Ford F150 Radiator
How to Maintain the Ford F150 Radiator
Anyone who has experienced pulling over to the side of the road due to a smoking engine bay knows how important it is to keep the radiators in good shape. Because it handles high temperatures and pressure on a regular basis, radiators are prone to wear and malfunction, and when they break down the engine will soon follow suit.
Ford F150 radiators are designed for prolonged heavy-duty use, but they still need maintenance from time to time. And if you want the radiators in your F150 to last longer, here are some tips you should consider:
- Always make sure that the coolant is at optimum levels.
Radiators do not function properly at low coolant levels, and will eventually overheat along with the engine. So make it a habit to check the reservoir every time you fill up for gas; if the coolant sits below the fill line, it needs to be topped up immediately. Also, a significant and sustained increase in engine temperature may also indicate low coolant levels in the radiator.
- Keep an eye out for leaks.
However, if you find yourself refilling coolant more often than before, it might indicate a leak in the radiator. You should take note of any puddles of coolant under the hood after parking overnight, as well whitish or rust colored stains, which indicate old leaks that have dried out. If you notice any of these signs in your truck's radiator, have it inspected by a mechanic as soon as possible.
- Perform periodic flushing.
Periodic flushing of the radiator removes any solid deposits that might have built up inside the radiator over the years, making it more efficient in cooling the engine and minimizing wear of its internal components. You're likely to find radiator flush solution in your local hardware and auto parts retailer, although you can also get one online. Make sure to follow the instructions on the container, and dispose of the used coolant and flush mixture properly.

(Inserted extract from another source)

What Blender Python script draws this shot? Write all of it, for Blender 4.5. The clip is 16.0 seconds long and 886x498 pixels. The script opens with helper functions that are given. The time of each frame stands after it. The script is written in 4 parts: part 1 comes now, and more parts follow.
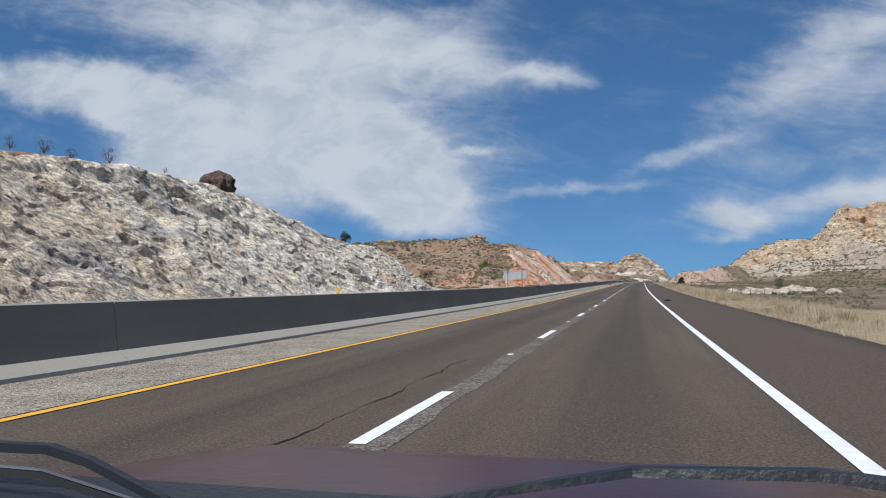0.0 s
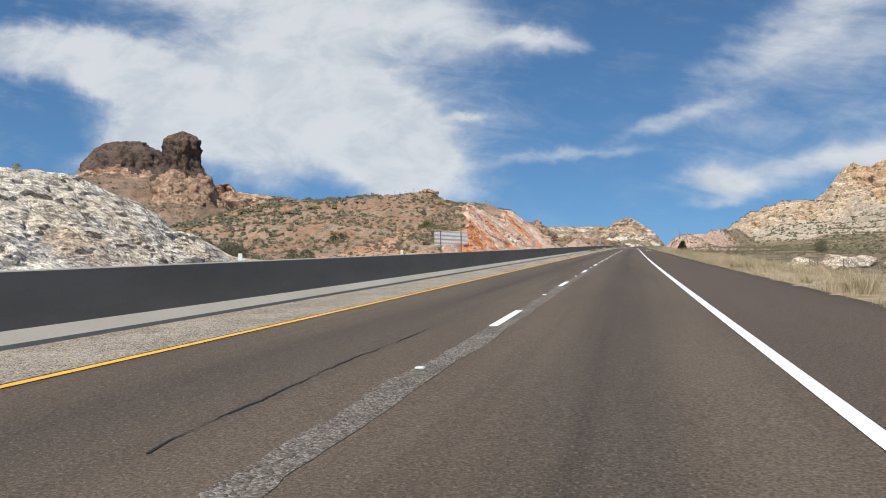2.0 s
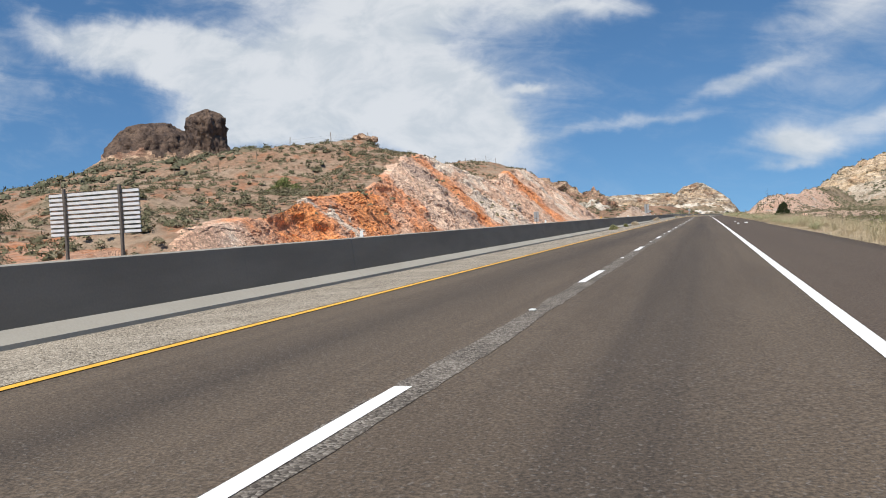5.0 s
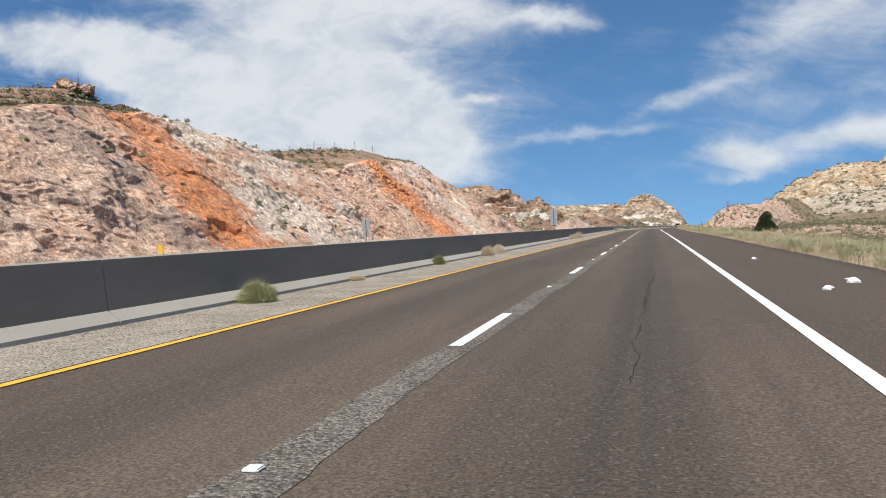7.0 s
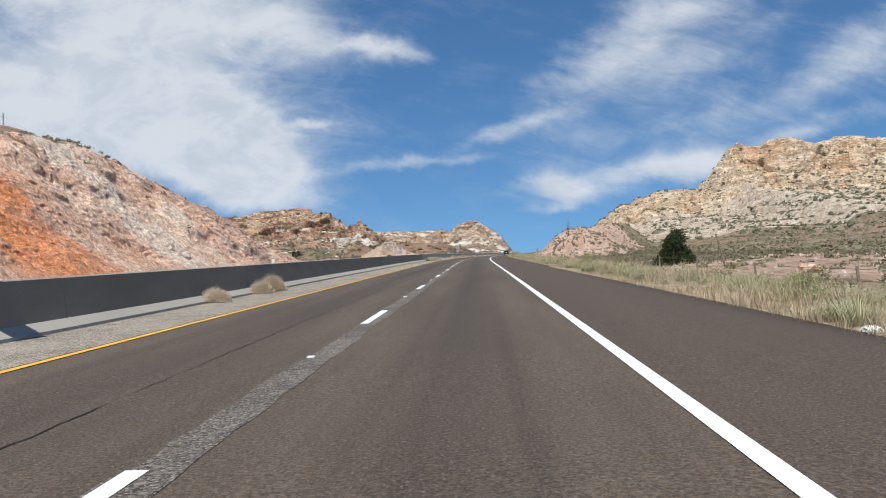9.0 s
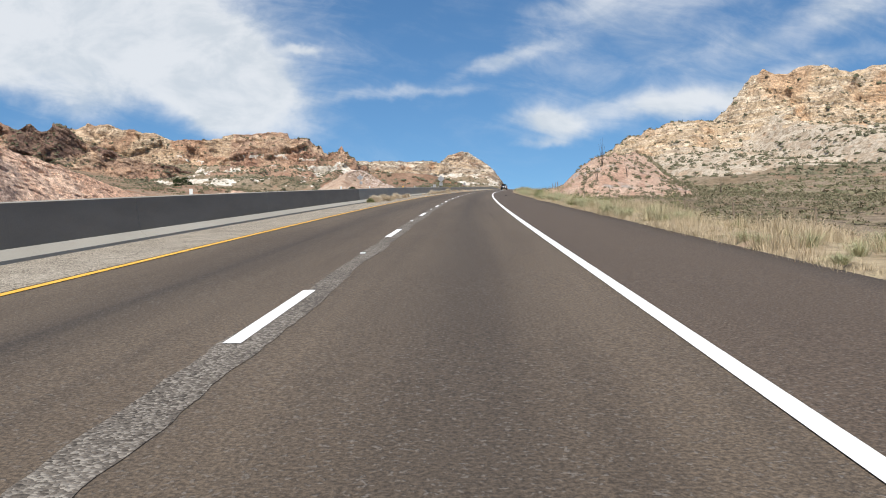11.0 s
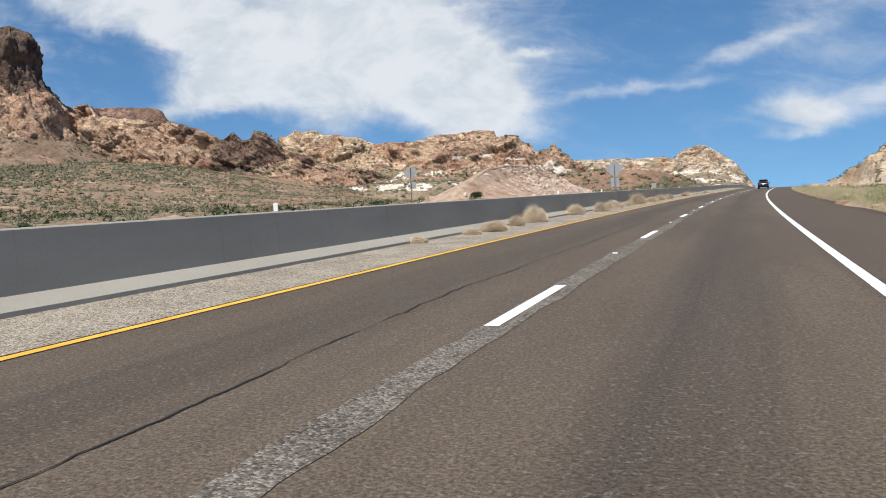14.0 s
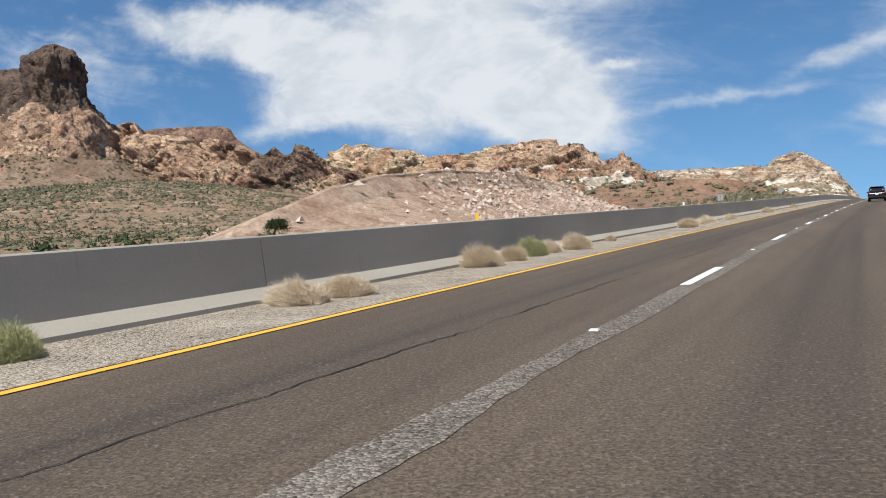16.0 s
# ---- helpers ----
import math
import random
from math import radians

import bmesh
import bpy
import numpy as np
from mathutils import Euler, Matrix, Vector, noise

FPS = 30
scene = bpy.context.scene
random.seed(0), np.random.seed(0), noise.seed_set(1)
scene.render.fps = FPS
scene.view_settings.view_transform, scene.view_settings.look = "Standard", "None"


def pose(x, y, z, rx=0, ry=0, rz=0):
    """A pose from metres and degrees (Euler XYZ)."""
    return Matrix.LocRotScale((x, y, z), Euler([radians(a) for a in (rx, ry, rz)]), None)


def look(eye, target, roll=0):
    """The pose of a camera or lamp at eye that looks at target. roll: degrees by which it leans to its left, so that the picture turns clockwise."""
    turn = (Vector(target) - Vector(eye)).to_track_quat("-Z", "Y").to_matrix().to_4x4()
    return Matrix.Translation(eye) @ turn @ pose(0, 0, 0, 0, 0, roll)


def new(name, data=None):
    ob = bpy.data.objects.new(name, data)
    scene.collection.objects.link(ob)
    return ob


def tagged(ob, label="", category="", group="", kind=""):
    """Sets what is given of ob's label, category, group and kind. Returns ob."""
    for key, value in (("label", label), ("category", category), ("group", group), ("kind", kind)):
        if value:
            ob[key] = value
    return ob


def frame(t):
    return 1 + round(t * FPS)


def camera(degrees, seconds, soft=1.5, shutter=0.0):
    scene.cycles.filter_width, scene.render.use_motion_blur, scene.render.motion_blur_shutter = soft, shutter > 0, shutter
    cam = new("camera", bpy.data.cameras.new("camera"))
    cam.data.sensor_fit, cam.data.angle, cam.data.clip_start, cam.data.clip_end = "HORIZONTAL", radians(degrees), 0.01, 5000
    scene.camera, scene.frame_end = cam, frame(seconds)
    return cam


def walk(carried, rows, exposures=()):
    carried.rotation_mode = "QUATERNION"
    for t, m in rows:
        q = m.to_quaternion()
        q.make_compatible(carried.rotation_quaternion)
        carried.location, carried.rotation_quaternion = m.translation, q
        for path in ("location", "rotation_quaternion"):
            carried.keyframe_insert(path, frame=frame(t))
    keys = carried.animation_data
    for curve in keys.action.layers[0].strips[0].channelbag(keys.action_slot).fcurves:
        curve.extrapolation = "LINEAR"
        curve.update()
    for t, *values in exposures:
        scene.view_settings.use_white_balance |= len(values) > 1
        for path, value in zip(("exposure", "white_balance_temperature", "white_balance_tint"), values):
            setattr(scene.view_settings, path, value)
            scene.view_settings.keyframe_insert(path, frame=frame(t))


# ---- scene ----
cam = camera(60.16, 16.0, soft=1.0, shutter=0.0)
PATH = [
    (0.0, pose(2.146, 1.100, 1.248, 92.791, 0.382, 13.996)),
    (0.5, pose(2.162, 14.776, 1.258, 90.508, 0.569, 13.345)),
    (1.0, pose(2.021, 28.451, 1.285, 89.783, 0.027, 13.834)),
    (1.5, pose(2.172, 42.127, 1.328, 90.673, 1.187, 14.610)),
    (2.0, pose(2.188, 55.803, 1.388, 90.296, 0.772, 13.393)),
    (2.5, pose(2.245, 69.503, 1.464, 90.694, 1.478, 14.879)),
    (3.0, pose(2.226, 83.204, 1.558, 90.904, 1.146, 16.919)),
    (3.5, pose(2.323, 96.905, 1.658, 89.987, 2.910, 18.567)),
    (5.8, pose(2.977, 160.756, 2.161, 88.508, 2.677, 17.845)),
    (6.0, pose(2.908, 166.308, 2.207, 88.589, 2.823, 17.418)),
    (6.5, pose(3.084, 180.108, 2.319, 88.464, 2.573, 16.579)),
    (7.0, pose(3.294, 193.909, 2.426, 89.085, 2.224, 14.709)),
    (7.5, pose(3.493, 207.610, 2.528, 88.975, 2.659, 12.638)),
    (8.0, pose(3.623, 221.310, 2.627, 88.626, 2.286, 9.716)),
    (8.5, pose(3.719, 235.244, 2.723, 89.472, 2.422, 4.588)),
    (9.0, pose(3.906, 249.178, 2.816, 90.562, 2.201, 2.048)),
    (9.5, pose(4.017, 263.112, 2.906, 86.435, 0.690, 1.104)),
    (9.7, pose(4.021, 268.779, 2.943, 85.638, 0.601, 1.210)),
    (11.8, pose(4.579, 328.282, 3.310, 85.326, 0.969, 1.236)),
    (12.0, pose(4.689, 333.949, 3.341, 84.895, 0.802, 0.676)),
    (12.5, pose(4.962, 348.116, 3.411, 85.007, 0.826, 0.716)),
    (13.0, pose(5.229, 362.117, 3.469, 84.065, 1.956, 5.385)),
    (13.5, pose(5.620, 376.118, 3.516, 86.536, 3.181, 13.353)),
    (14.0, pose(6.233, 390.118, 3.553, 86.023, 2.222, 18.449)),
    (14.5, pose(6.786, 404.119, 3.580, 86.920, 1.810, 20.910)),
    (15.0, pose(7.617, 418.120, 3.602, 86.905, 2.580, 24.177)),
    (15.5, pose(8.285, 432.120, 3.620, 86.588, 3.079, 25.428)),
    (16.0, pose(9.385, 446.121, 3.634, 87.397, 2.937, 24.794)),
]
EXPOSURES = [(0.0, -0.05, 5900, 10), (0.6, 0.0, 5900, 10), (1.0, 0.17, 6300, 10), (3.5, 0.22, 6350, 10), (7.0, 0.32, 6350, 10), (8.5, 0.24, 6200, 10), (9.2, 0.20, 6100, 10), (9.7, 0.32, 6300, 10), (12.5, 0.38, 6350, 10), (16.0, 0.38, 6400, 10)]
walk(cam, PATH, EXPOSURES)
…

- Use the right type of coolant.
Ford recommends using a 50/50 mixture of concentrated coolant and distilled water for their vehicles. Distilled water will work just as fine if coolant is not available, although it does tend to boil much. And under no circumstances except for emergencies should you use tap water, as it contains traces of rust and mineral deposits that could build up and clog the inside of the radiator.